## PROBLEM TO WORK ON
Copy out the material below in full, but not its images.

## AVAILABLE DATA
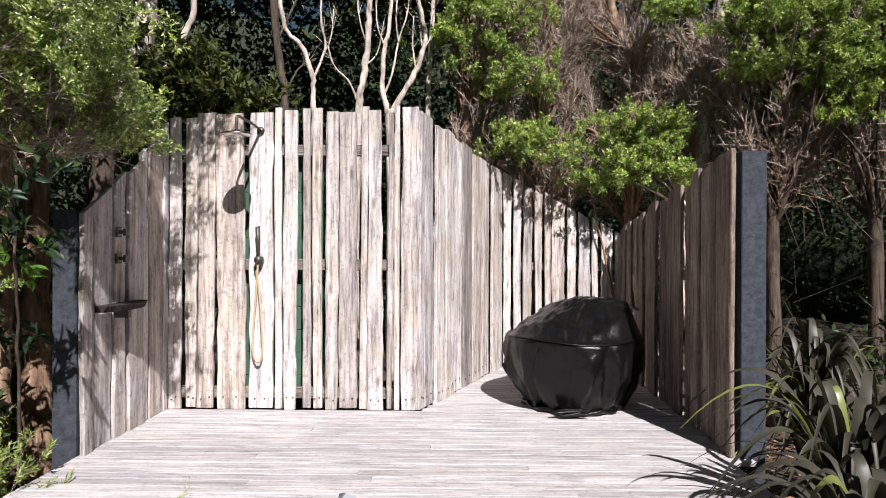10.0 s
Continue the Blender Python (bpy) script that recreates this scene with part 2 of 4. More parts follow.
def tube(points, radii, sides=8, closed=False):
    """Vertices and faces of a round bar along points."""
    pts = [Vector(p) for p in points]
    n = len(pts)
    rr = radii if isinstance(radii, (list, tuple)) else [radii] * n
    verts, faces = [], []
    side = None
    for i, p in enumerate(pts):
        a, b = (pts[i - 1], pts[(i + 1) % n]) if closed else (pts[max(i - 1, 0)], pts[min(i + 1, n - 1)])
        d = (b - a).normalized()
        if side is None:
            side = d.cross(Vector((0.31, 0.17, 0.93))).normalized()
        side = (side - d * side.dot(d)).normalized()
        up = d.cross(side)
        for k in range(sides):
            w = 2 * math.pi * k / sides
            verts.append(p + (side * math.cos(w) + up * math.sin(w)) * rr[i])
    for i in range(n if closed else n - 1):
        for k in range(sides):
            a, b = i * sides + k, i * sides + (k + 1) % sides
            c, d = ((i + 1) % n) * sides + (k + 1) % sides, ((i + 1) % n) * sides + k
            faces.append((a, b, c, d))
    if not closed:
        faces.append(tuple(range(sides - 1, -1, -1)))
        faces.append(tuple(range((n - 1) * sides, n * sides)))
    return verts, faces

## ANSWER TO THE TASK
10.0 s
Continue the Blender Python (bpy) script that recreates this scene with part 2 of 4. More parts follow.
def tube(points, radii, sides=8, closed=False):
    """Vertices and faces of a round bar along points."""
    pts = [Vector(p) for p in points]
    n = len(pts)
    rr = radii if isinstance(radii, (list, tuple)) else [radii] * n
    verts, faces = [], []
    side = None
    for i, p in enumerate(pts):
        a, b = (pts[i - 1], pts[(i + 1) % n]) if closed else (pts[max(i - 1, 0)], pts[min(i + 1, n - 1)])
        d = (b - a).normalized()
        if side is None:
            side = d.cross(Vector((0.31, 0.17, 0.93))).normalized()
        side = (side - d * side.dot(d)).normalized()
        up = d.cross(side)
        for k in range(sides):
            w = 2 * math.pi * k / sides
            verts.append(p + (side * math.cos(w) + up * math.sin(w)) * rr[i])
    for i in range(n if closed else n - 1):
        for k in range(sides):
            a, b = i * sides + k, i * sides + (k + 1) % sides
            c, d = ((i + 1) % n) * sides + (k + 1) % sides, ((i + 1) % n) * sides + k
            faces.append((a, b, c, d))
    if not closed:
        faces.append(tuple(range(sides - 1, -1, -1)))
        faces.append(tuple(range((n - 1) * sides, n * sides)))
    return verts, faces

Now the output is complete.